O Estado tem a obrigação de atender 5 milhões de brasileiros, que pagam impostos e cumprem com suas obrigações civis, assim como tem a obrigação de proteger o meio ambiente. O Estado não tem que fazer política pública com a condição de viabilidade econômica. A BR-319 tem justificativa social e cultural, de integração e melhoria da qualidade de vida, por meio do acesso terrestre a produtos alimentícios mais baratos.

Em Manaus, ninguém come peças, placas de aço, produtos eletrônicos e veículos de duas rodas. Boa parte de nossa comida vem pelo Rio Madeira, que hoje se encontra com 65 centímetros de profundidade, ou seja, sem navegabilidade.
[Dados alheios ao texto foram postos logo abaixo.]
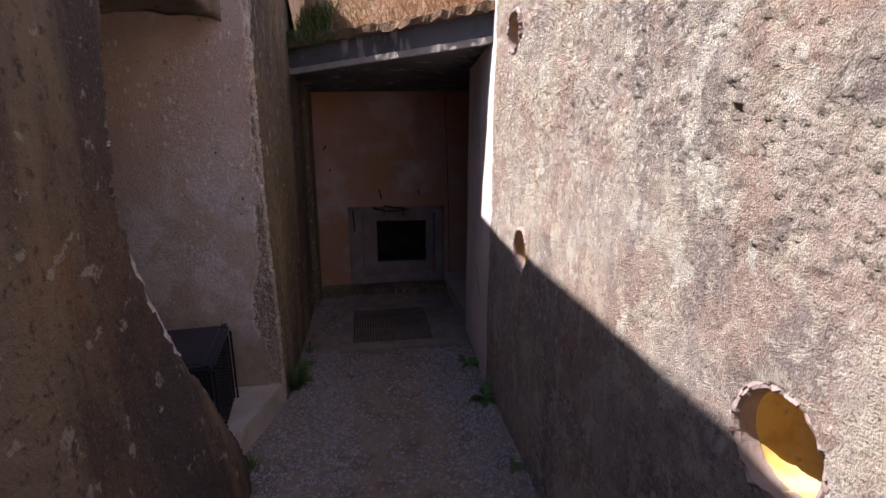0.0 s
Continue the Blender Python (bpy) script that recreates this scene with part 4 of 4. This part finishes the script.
leafy("weed", (0.70, 3.24, 0.0), 22, 0.13, "broad-leaved green weed at the foot of the wall", 1)
leafy("weed", (0.68, 3.74, 0.0), 16, 0.10, "low green weed at the foot of the wall", 2)
leafy("weed", (-0.64, 3.66, 0.0), 20, 0.10, "broad-leaved green weed at the foot of the pier", 3)
leafy("weed", (-0.60, 3.95, 0.0), 12, 0.07, "small green weed at the foot of the pier", 4)
leafy("weed", (0.70, 2.5, 0.0), 10, 0.06, "small green weed at the foot of the wall", 5)
tuft("grass_tuft", (-0.66, 3.56, 0.0), 130, 0.17, 0.12, LEAF, "green grass tuft at the foot of the pier", 6)
tuft("grass_tuft", (-0.66, 3.75, 0.0), 110, 0.13, 0.12, LEAF, "green grass tuft at the foot of the pier", 7)
tuft("grass_tuft", (-0.63, 4.15, 0.0), 40, 0.09, 0.12, LEAF, "green grass tuft at the foot of the pier", 8)
tuft("grass_tuft", (-0.80, 2.7, 0.0), 40, 0.10, 0.09, LEAF, "green grass tuft beside the step", 9)
tuft("dry_grass", (-0.50, 4.10, 0.0), 26, 0.03, 0.20, STRAW, "dry grass stalks lying on the gravel", 10, 0.0016)
tuft("dry_grass", (-0.55, 4.45, 0.0), 40, 0.03, 0.16, STRAW, "dry grass stalks lying beside the slab", 11, 0.0016)
p = Vector(break_place(1.20, 1.02))
leafy("seedling", p + Vector((0, 0.01, 0)), 5, 0.034, "tiny green seedling rooted in the broken wall", 12)
for a, b in (((0.15, 2.55, 0.004), (0.40, 2.72, 0.008)), ((0.20, 2.50, 0.006), (0.27, 2.62, 0.006))):
    tagged(part("straw", rod(a, b, 0.0016, 5), STRAW), "single dry straw lying on the gravel", "straw")

# dead leaves on the slab
for k, (x, y) in enumerate(((0.12, 5.2), (0.24, 5.24), (-0.02, 5.16), (0.40, 5.1), (0.05, 5.3), (0.30, 5.32))):
    crumpled("dry_leaf", (x, y, 0.004), 0.028 + 0.006 * (k % 3), DRYLEAF if k % 2 else DIRT, "curled dead leaf lying on the concrete slab")

# dry grass and green growth on the bank
bank = bmesh.new()
rb = random.Random(21)
for k in range(5200):
    x, y = rb.uniform(-0.72, 0.95), 0
    y = lip(x) + rb.random() ** 1.3 * 2.0
    z = turf_z(x, y) - 0.02
    a, q = rb.uniform(0, 6.3), rb.uniform(0.04, 0.16)
    blade(bank, (x, y, z), (x + math.cos(a) * q, y + math.sin(a) * q - 0.05, z + rb.uniform(0.0, 0.12)), rb.uniform(0.0012, 0.003))
tagged(part("dry_grass", bank, STRAW), "thick dry straw grass covering the bank", "grass", kind="stuff")
green = bmesh.new()
for k in range(1500):
    x = -0.72 + 0.42 * rb.random() ** 1.4
    y = lip(x) + rb.random() * 0.9 - 0.12
    z = turf_z(x, y) - 0.02
    a, q = rb.uniform(0, 6.3), rb.uniform(0.03, 0.12)
    blade(green, (x, y, z), (x + math.cos(a) * q, y + math.sin(a) * q, z + rb.uniform(-0.02, 0.14)), rb.uniform(0.003, 0.008))
tagged(part("green_growth", green, LEAF), "dark green weeds hanging over the roof's edge", "grass", kind="stuff")


def edge_at(r):
    x = r.uniform(-0.7, 0.8)
    return (x, lip(x) - 0.03 + r.rand() * 0.12, roof_z(x, lip(x)) + 0.225)


pebbles("gravel", 900, edge_at, (0.004, 0.016), RUBBLE, "loose stones along the roof's edge", "gravel", 10)


# ---- moss, cracks and crumbs ----
MOSS = surface("dark_green_moss", (0.055, 0.065, 0.02), (((0.09, 0.10, 0.03), 40, 0.5, 0.66, ONE, 0.7),), 0.95, bump=((150, 0.6),), depth=0.006, vary=0.4)


def moss_at(r):
    u = r.rand()
    if u < 0.6:
        return (r.uniform(-4.2, -2.1), 3.635 - abs(r.normal(0, 0.018)), 0.393 + abs(r.normal(0, 0.03)))
    if u < 0.8:
        return (-2.822 + abs(r.normal(0, 0.008)), r.uniform(1.9, 2.1), 0.39 + abs(r.normal(0, 0.05)))
    return (r.uniform(-3.0, -2.94), r.uniform(2.62, 3.1), 0.41)


pebbles("moss", 1500, moss_at, (0.004, 0.014), MOSS, "dark green moss along the foot of the walls", "moss", 31)


def crumbs_at(r):
    return (r.uniform(-3.4, -1.95), r.uniform(2.15, 3.6), 0.394)


pebbles("crumbs", 260, crumbs_at, (0.002, 0.008), STEP, "plaster crumbs scattered on the room floor", "crumbs", 32)
CRACK = surface("black_crack", (0.05, 0.04, 0.035), (), 1.0, bump=())
for pts in ([(0.790, 4.12, 1.72), (0.782, 3.98, 1.735), (0.776, 3.86, 1.75), (0.770, 3.74, 1.80)], [(0.786, 4.02, 1.42), (0.778, 3.88, 1.42), (0.773, 3.80, 1.422)],
            [(0.778, 3.95, 0.78), (0.772, 3.83, 0.66), (0.768, 3.70, 0.55)], [(0.796, 4.32, 1.55), (0.792, 4.22, 1.56)]):
    bent_iron("crack", pts, 0.0014, "", CRACK, wall_right)
# Not a crack: a dark rod drawn along a slight step in the wall.
bent_iron("crack", [(0.86, 5.712, 0.16), (0.845, 5.712, 0.9), (0.83, 5.712, 1.4), (0.80, 5.712, 2.2)], 0.004, "", CRACK, wall_back)
for pts in ([(-0.93, 3.369, 1.42), (-0.915, 3.369, 1.39), (-0.92, 3.369, 1.37), (-0.90, 3.369, 1.35)],):
    bent_iron("crack", pts, 0.0010, "", CRACK, wall_pier)


# ---- fallen block at the foot of the broken wall ----
def fallen(at, size, seed, label):
    bm = bmesh.new()
    bmesh.ops.create_icosphere(bm, subdivisions=5, radius=1.0)
    for v in bm.verts:
        q = Vector((v.co.x * size[0], v.co.y * size[1], v.co.z * size[2]))
        q *= 1 + 0.30 * noise.noise(v.co * 1.1 + Vector((seed, 0, 0)))
        n = v.co.normalized()
        v.co = q + n * (chunk(q + Vector((seed, 0, 0)), 9, 0.03) + chunk(q, 28, 0.008)) + Vector(at)
        v.co.z = max(v.co.z, 0.158)
    return tagged(part("concrete_block", bm, BOULDER), label, "rubble block")


fallen((-1.64, 2.37, 0.34), (0.17, 0.13, 0.23), 2.0, "pale greenish broken block lying on the step")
A trafegabilidade comprometida da BR-319, sim, é um sacrifício para esses milhões de brasileiros que moram no meio da floresta amazônica.

Um argumento pueril 

Em um argumento pueril, o autor coloca os estados do Amazonas e Roraima em uma condição de “apartheid social” em relação ao restante do Brasil. Diz que Manaus tem apenas 1% da população do país e que os outros 99% é que bancariam os custos da rodovia. 

Escreve isso com as tintas do preconceito geográfico e étnico-racial, como se os povos da Amazônia não tivessem direito às políticas públicas que não sejam pautadas pelo tamanho do PIB da região. Trata-se, portanto, de um discurso apelativo, que busca colocar brasileiros contra brasileiros, como se o pacto federativo e a integridade nacional fossem um jogo de toma lá, dá cá. 

Por fim, o autor deixa escapar um “conhecimento mal estabelecido”, para citar novamente Bachelard. Ele claramente defende a tese da natureza intocada, um mito, segundo Antônio Carlos Diegues. Ainda, o defensor do santuário amazônico sem gente, com sua visão edênica da natureza, propõe um boicote internacional ao comércio brasileiro de soja e carne, caso a BR-319 venha a ser reconstruída. 

Porém, para a infelicidade do autor, que por sinal dialoga com ele mesmo no texto, fato que compromete a integridade acadêmica do artigo, o presidente Lula acaba de anunciar a retomada das obras da BR-319. O presidente veio ao Amazonas e viu a necessidade do modal terrestre diante das mudanças climáticas que, pelo segundo ano consecutivo, deixou nossos rios secos e nossas populações em desespero. 

Conclusão

Sem qualquer espírito de xenofobia, podemos afirmar que quem sente o “calo doer é quem calça o sapato”. Falar da Amazônia lá do alto da Torre Eiffel ou desprezar nossos povos enquanto olha pelo microscópio a asa de uma borboleta é muito fácil. Seria bom se envolver com o objeto de estudo e vir carregar a mãe nas costas, no lamaçal, até o posto de saúde mais próximo que, normalmente, fica a quilômetros da estrada.

O povo do Amazonas não está pedindo a abertura de uma rodovia. Ela já existe há 47 anos e até hoje é usada com muito sacrifício para transporte de alimentos e de pessoas. As comunidades de agricultores familiares, ribeirinhos, extrativistas, indígenas que habitam o entorno da BR-319 sofrem muito para escoar seus produtos. A rodovia vai beneficiar gente pobre, trabalhadora. Rico vem de avião ou helicóptero direto para as suas fazendas. Talvez se fosse para atender gente rica, a rodovia já teria sido recuperada.